• WRITTEN PROBLEM: Transcribe all of the material exactly.

• SOURCE DATA:
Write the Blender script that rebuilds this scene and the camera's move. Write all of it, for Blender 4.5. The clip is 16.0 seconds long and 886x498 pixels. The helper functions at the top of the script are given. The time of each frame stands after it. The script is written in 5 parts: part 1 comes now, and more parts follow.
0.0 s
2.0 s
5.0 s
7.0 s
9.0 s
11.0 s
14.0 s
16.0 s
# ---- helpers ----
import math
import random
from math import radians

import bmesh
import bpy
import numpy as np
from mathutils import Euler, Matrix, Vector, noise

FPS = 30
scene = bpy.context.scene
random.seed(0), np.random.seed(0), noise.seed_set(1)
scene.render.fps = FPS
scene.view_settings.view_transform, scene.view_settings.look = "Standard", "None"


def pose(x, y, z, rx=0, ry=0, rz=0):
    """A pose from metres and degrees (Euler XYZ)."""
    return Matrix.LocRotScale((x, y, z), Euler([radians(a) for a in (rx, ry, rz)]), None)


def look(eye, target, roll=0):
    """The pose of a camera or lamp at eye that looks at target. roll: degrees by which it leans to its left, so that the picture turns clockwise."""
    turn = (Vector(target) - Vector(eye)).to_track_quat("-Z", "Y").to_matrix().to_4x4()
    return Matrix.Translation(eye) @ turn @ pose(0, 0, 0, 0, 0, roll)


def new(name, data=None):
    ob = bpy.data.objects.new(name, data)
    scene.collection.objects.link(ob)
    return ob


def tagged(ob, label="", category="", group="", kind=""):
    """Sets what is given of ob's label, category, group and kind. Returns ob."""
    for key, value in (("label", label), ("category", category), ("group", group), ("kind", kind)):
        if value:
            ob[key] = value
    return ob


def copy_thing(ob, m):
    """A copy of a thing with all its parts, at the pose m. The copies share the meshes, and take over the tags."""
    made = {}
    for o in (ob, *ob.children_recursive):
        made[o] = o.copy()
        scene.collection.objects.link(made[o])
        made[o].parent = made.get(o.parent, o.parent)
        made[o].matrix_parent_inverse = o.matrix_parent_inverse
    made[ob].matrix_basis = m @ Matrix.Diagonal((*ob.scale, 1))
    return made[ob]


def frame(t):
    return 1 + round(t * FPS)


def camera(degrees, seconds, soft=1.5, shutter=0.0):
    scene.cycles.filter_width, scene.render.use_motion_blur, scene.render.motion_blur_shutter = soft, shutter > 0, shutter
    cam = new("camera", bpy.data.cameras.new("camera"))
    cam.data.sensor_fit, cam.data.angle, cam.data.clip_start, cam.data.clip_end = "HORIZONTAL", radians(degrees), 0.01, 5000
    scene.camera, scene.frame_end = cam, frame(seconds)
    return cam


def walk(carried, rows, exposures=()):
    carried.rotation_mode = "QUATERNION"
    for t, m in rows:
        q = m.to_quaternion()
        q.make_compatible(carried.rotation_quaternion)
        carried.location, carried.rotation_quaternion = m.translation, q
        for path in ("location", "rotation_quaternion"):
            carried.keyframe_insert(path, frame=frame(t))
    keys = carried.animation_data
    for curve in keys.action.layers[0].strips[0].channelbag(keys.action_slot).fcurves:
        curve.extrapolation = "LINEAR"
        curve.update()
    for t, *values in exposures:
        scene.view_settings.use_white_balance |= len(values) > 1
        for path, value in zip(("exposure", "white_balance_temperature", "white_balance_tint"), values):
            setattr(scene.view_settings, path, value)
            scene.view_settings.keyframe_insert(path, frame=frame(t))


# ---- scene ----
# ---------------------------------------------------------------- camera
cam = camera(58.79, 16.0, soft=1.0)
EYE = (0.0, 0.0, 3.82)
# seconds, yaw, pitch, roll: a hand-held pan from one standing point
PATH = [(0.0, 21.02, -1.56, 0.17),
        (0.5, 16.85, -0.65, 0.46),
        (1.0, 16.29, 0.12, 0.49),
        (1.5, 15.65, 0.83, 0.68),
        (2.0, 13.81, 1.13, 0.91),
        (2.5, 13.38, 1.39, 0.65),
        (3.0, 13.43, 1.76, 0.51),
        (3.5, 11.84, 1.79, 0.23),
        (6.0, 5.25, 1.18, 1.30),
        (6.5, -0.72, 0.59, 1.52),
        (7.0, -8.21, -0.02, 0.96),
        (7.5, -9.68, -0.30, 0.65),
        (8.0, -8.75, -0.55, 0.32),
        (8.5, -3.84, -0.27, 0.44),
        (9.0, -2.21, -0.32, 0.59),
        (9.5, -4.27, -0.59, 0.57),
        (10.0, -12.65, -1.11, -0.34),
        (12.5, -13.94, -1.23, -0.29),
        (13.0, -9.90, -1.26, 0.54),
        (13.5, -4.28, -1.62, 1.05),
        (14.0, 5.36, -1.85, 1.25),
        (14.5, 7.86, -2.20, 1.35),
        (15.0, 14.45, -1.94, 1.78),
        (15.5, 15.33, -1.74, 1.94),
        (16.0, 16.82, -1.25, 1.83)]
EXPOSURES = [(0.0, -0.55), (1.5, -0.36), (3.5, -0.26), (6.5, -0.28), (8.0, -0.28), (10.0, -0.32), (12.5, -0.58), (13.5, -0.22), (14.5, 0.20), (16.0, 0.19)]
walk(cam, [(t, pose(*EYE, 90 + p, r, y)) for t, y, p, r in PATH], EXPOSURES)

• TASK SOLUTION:
Write the Blender script that rebuilds this scene and the camera's move. Write all of it, for Blender 4.5. The clip is 16.0 seconds long and 886x498 pixels. The helper functions at the top of the script are given. The time of each frame stands after it. The script is written in 5 parts: part 1 comes now, and more parts follow.
0.0 s
2.0 s
5.0 s
7.0 s
9.0 s
11.0 s
14.0 s
16.0 s
# ---- helpers ----
import math
import random
from math import radians

import bmesh
import bpy
import numpy as np
from mathutils import Euler, Matrix, Vector, noise

FPS = 30
scene = bpy.context.scene
random.seed(0), np.random.seed(0), noise.seed_set(1)
scene.render.fps = FPS
scene.view_settings.view_transform, scene.view_settings.look = "Standard", "None"


def pose(x, y, z, rx=0, ry=0, rz=0):
    """A pose from metres and degrees (Euler XYZ)."""
    return Matrix.LocRotScale((x, y, z), Euler([radians(a) for a in (rx, ry, rz)]), None)


def look(eye, target, roll=0):
    """The pose of a camera or lamp at eye that looks at target. roll: degrees by which it leans to its left, so that the picture turns clockwise."""
    turn = (Vector(target) - Vector(eye)).to_track_quat("-Z", "Y").to_matrix().to_4x4()
    return Matrix.Translation(eye) @ turn @ pose(0, 0, 0, 0, 0, roll)


def new(name, data=None):
    ob = bpy.data.objects.new(name, data)
    scene.collection.objects.link(ob)
    return ob


def tagged(ob, label="", category="", group="", kind=""):
    """Sets what is given of ob's label, category, group and kind. Returns ob."""
    for key, value in (("label", label), ("category", category), ("group", group), ("kind", kind)):
        if value:
            ob[key] = value
    return ob


def copy_thing(ob, m):
    """A copy of a thing with all its parts, at the pose m. The copies share the meshes, and take over the tags."""
    made = {}
    for o in (ob, *ob.children_recursive):
        made[o] = o.copy()
        scene.collection.objects.link(made[o])
        made[o].parent = made.get(o.parent, o.parent)
        made[o].matrix_parent_inverse = o.matrix_parent_inverse
    made[ob].matrix_basis = m @ Matrix.Diagonal((*ob.scale, 1))
    return made[ob]


def frame(t):
    return 1 + round(t * FPS)


def camera(degrees, seconds, soft=1.5, shutter=0.0):
    scene.cycles.filter_width, scene.render.use_motion_blur, scene.render.motion_blur_shutter = soft, shutter > 0, shutter
    cam = new("camera", bpy.data.cameras.new("camera"))
    cam.data.sensor_fit, cam.data.angle, cam.data.clip_start, cam.data.clip_end = "HORIZONTAL", radians(degrees), 0.01, 5000
    scene.camera, scene.frame_end = cam, frame(seconds)
    return cam


def walk(carried, rows, exposures=()):
    carried.rotation_mode = "QUATERNION"
    for t, m in rows:
        q = m.to_quaternion()
        q.make_compatible(carried.rotation_quaternion)
        carried.location, carried.rotation_quaternion = m.translation, q
        for path in ("location", "rotation_quaternion"):
            carried.keyframe_insert(path, frame=frame(t))
    keys = carried.animation_data
    for curve in keys.action.layers[0].strips[0].channelbag(keys.action_slot).fcurves:
        curve.extrapolation = "LINEAR"
        curve.update()
    for t, *values in exposures:
        scene.view_settings.use_white_balance |= len(values) > 1
        for path, value in zip(("exposure", "white_balance_temperature", "white_balance_tint"), values):
            setattr(scene.view_settings, path, value)
            scene.view_settings.keyframe_insert(path, frame=frame(t))


# ---- scene ----
# ---------------------------------------------------------------- camera
cam = camera(58.79, 16.0, soft=1.0)
EYE = (0.0, 0.0, 3.82)
# seconds, yaw, pitch, roll: a hand-held pan from one standing point
PATH = [(0.0, 21.02, -1.56, 0.17),
        (0.5, 16.85, -0.65, 0.46),
        (1.0, 16.29, 0.12, 0.49),
        (1.5, 15.65, 0.83, 0.68),
        (2.0, 13.81, 1.13, 0.91),
        (2.5, 13.38, 1.39, 0.65),
        (3.0, 13.43, 1.76, 0.51),
        (3.5, 11.84, 1.79, 0.23),
        (6.0, 5.25, 1.18, 1.30),
        (6.5, -0.72, 0.59, 1.52),
        (7.0, -8.21, -0.02, 0.96),
        (7.5, -9.68, -0.30, 0.65),
        (8.0, -8.75, -0.55, 0.32),
        (8.5, -3.84, -0.27, 0.44),
        (9.0, -2.21, -0.32, 0.59),
        (9.5, -4.27, -0.59, 0.57),
        (10.0, -12.65, -1.11, -0.34),
        (12.5, -13.94, -1.23, -0.29),
        (13.0, -9.90, -1.26, 0.54),
        (13.5, -4.28, -1.62, 1.05),
        (14.0, 5.36, -1.85, 1.25),
        (14.5, 7.86, -2.20, 1.35),
        (15.0, 14.45, -1.94, 1.78),
        (15.5, 15.33, -1.74, 1.94),
        (16.0, 16.82, -1.25, 1.83)]
EXPOSURES = [(0.0, -0.55), (1.5, -0.36), (3.5, -0.26), (6.5, -0.28), (8.0, -0.28), (10.0, -0.32), (12.5, -0.58), (13.5, -0.22), (14.5, 0.20), (16.0, 0.19)]
walk(cam, [(t, pose(*EYE, 90 + p, r, y)) for t, y, p, r in PATH], EXPOSURES)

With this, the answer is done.